- _Dataset extract_
****************************************

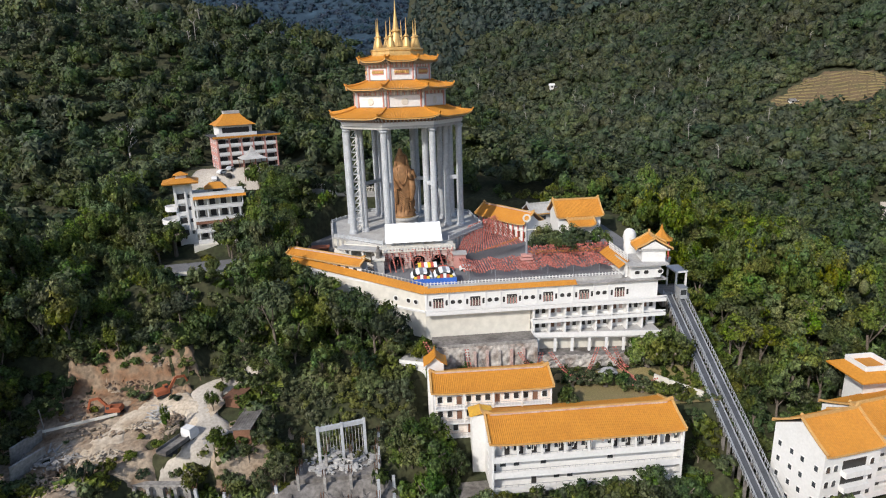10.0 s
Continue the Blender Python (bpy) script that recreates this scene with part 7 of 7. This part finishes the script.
def crown_template(n, seed, lobes=7, tall=0.8, core=True, leaf=2.2):
    """A crown of unit radius: leaf clumps as single faces on uneven lobes, over a lumpy core."""
    rng = np.random.RandomState(seed)
    c = rng.normal(size=(lobes, 3))
    c[:, 2] = np.abs(c[:, 2]) * 0.9 - 0.25
    c /= np.linalg.norm(c, axis=1)[:, None]
    many = lobes > 9
    c *= rng.uniform(0.42, 0.80, lobes)[:, None] if many else rng.uniform(0.2, 0.55, lobes)[:, None]
    c *= (rng.uniform(0.85, 1.15), rng.uniform(0.85, 1.15), rng.uniform(0.8, 1.1))
    rad = rng.uniform(0.18, 0.36, lobes) if many else rng.uniform(0.38, 0.62, lobes)
    pick = rng.randint(0, lobes, n)
    d = rng.normal(size=(n, 3))
    d[:, 2] = np.abs(d[:, 2]) * 1.1 - 0.45
    d += c[pick] * 0.8
    d /= np.linalg.norm(d, axis=1)[:, None]
    p = c[pick] + d * (rad[pick] * rng.uniform(0.62, 1.22, n))[:, None]
    p[:, 2] *= tall
    nrm = d + rng.normal(size=(n, 3)) * 0.42
    nrm /= np.linalg.norm(nrm, axis=1)[:, None]
    t = np.cross(nrm, rng.normal(size=(n, 3)))
    t /= np.linalg.norm(t, axis=1)[:, None]
    b = np.cross(nrm, t)
    s = (leaf / math.sqrt(n)) * rng.uniform(0.6, 1.5, n)[:, None]
    v = np.stack([p - t * s * 0.6 - b * s * 0.45, p + t * s * 0.6 - b * s * 0.4, p + b * s * 0.75], 1).reshape(-1, 3)
    f = np.arange(3 * n).reshape(-1, 3)
    if core:
        bm = bmesh.new()
        bmesh.ops.create_icosphere(bm, subdivisions=1, radius=1.0)
        bm.verts.index_update()
        unit = np.array([q.co[:] for q in bm.verts])
        ring = np.array([[q.index for q in fc.verts] for fc in bm.faces])
        bm.free()
        middle = [(np.zeros(3), 0.55)] if many else []
        for ck, rk in middle + [(c[k], rad[k]) for k in range(lobes)]:
            cv = unit * rng.uniform(0.8, 1.1, (len(unit), 1)) * rk * 0.62 + ck
            cv[:, 2] *= tall
            v, f = np.concatenate([v, cv]), np.concatenate([f, ring + len(v)])
    return v, f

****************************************

- _What is required_
Print the complete listing exactly as it stands, without its pictures.

- _Solution_
10.0 s
Continue the Blender Python (bpy) script that recreates this scene with part 7 of 7. This part finishes the script.
def crown_template(n, seed, lobes=7, tall=0.8, core=True, leaf=2.2):
    """A crown of unit radius: leaf clumps as single faces on uneven lobes, over a lumpy core."""
    rng = np.random.RandomState(seed)
    c = rng.normal(size=(lobes, 3))
    c[:, 2] = np.abs(c[:, 2]) * 0.9 - 0.25
    c /= np.linalg.norm(c, axis=1)[:, None]
    many = lobes > 9
    c *= rng.uniform(0.42, 0.80, lobes)[:, None] if many else rng.uniform(0.2, 0.55, lobes)[:, None]
    c *= (rng.uniform(0.85, 1.15), rng.uniform(0.85, 1.15), rng.uniform(0.8, 1.1))
    rad = rng.uniform(0.18, 0.36, lobes) if many else rng.uniform(0.38, 0.62, lobes)
    pick = rng.randint(0, lobes, n)
    d = rng.normal(size=(n, 3))
    d[:, 2] = np.abs(d[:, 2]) * 1.1 - 0.45
    d += c[pick] * 0.8
    d /= np.linalg.norm(d, axis=1)[:, None]
    p = c[pick] + d * (rad[pick] * rng.uniform(0.62, 1.22, n))[:, None]
    p[:, 2] *= tall
    nrm = d + rng.normal(size=(n, 3)) * 0.42
    nrm /= np.linalg.norm(nrm, axis=1)[:, None]
    t = np.cross(nrm, rng.normal(size=(n, 3)))
    t /= np.linalg.norm(t, axis=1)[:, None]
    b = np.cross(nrm, t)
    s = (leaf / math.sqrt(n)) * rng.uniform(0.6, 1.5, n)[:, None]
    v = np.stack([p - t * s * 0.6 - b * s * 0.45, p + t * s * 0.6 - b * s * 0.4, p + b * s * 0.75], 1).reshape(-1, 3)
    f = np.arange(3 * n).reshape(-1, 3)
    if core:
        bm = bmesh.new()
        bmesh.ops.create_icosphere(bm, subdivisions=1, radius=1.0)
        bm.verts.index_update()
        unit = np.array([q.co[:] for q in bm.verts])
        ring = np.array([[q.index for q in fc.verts] for fc in bm.faces])
        bm.free()
        middle = [(np.zeros(3), 0.55)] if many else []
        for ck, rk in middle + [(c[k], rad[k]) for k in range(lobes)]:
            cv = unit * rng.uniform(0.8, 1.1, (len(unit), 1)) * rk * 0.62 + ck
            cv[:, 2] *= tall
            v, f = np.concatenate([v, cv]), np.concatenate([f, ring + len(v)])
    return v, f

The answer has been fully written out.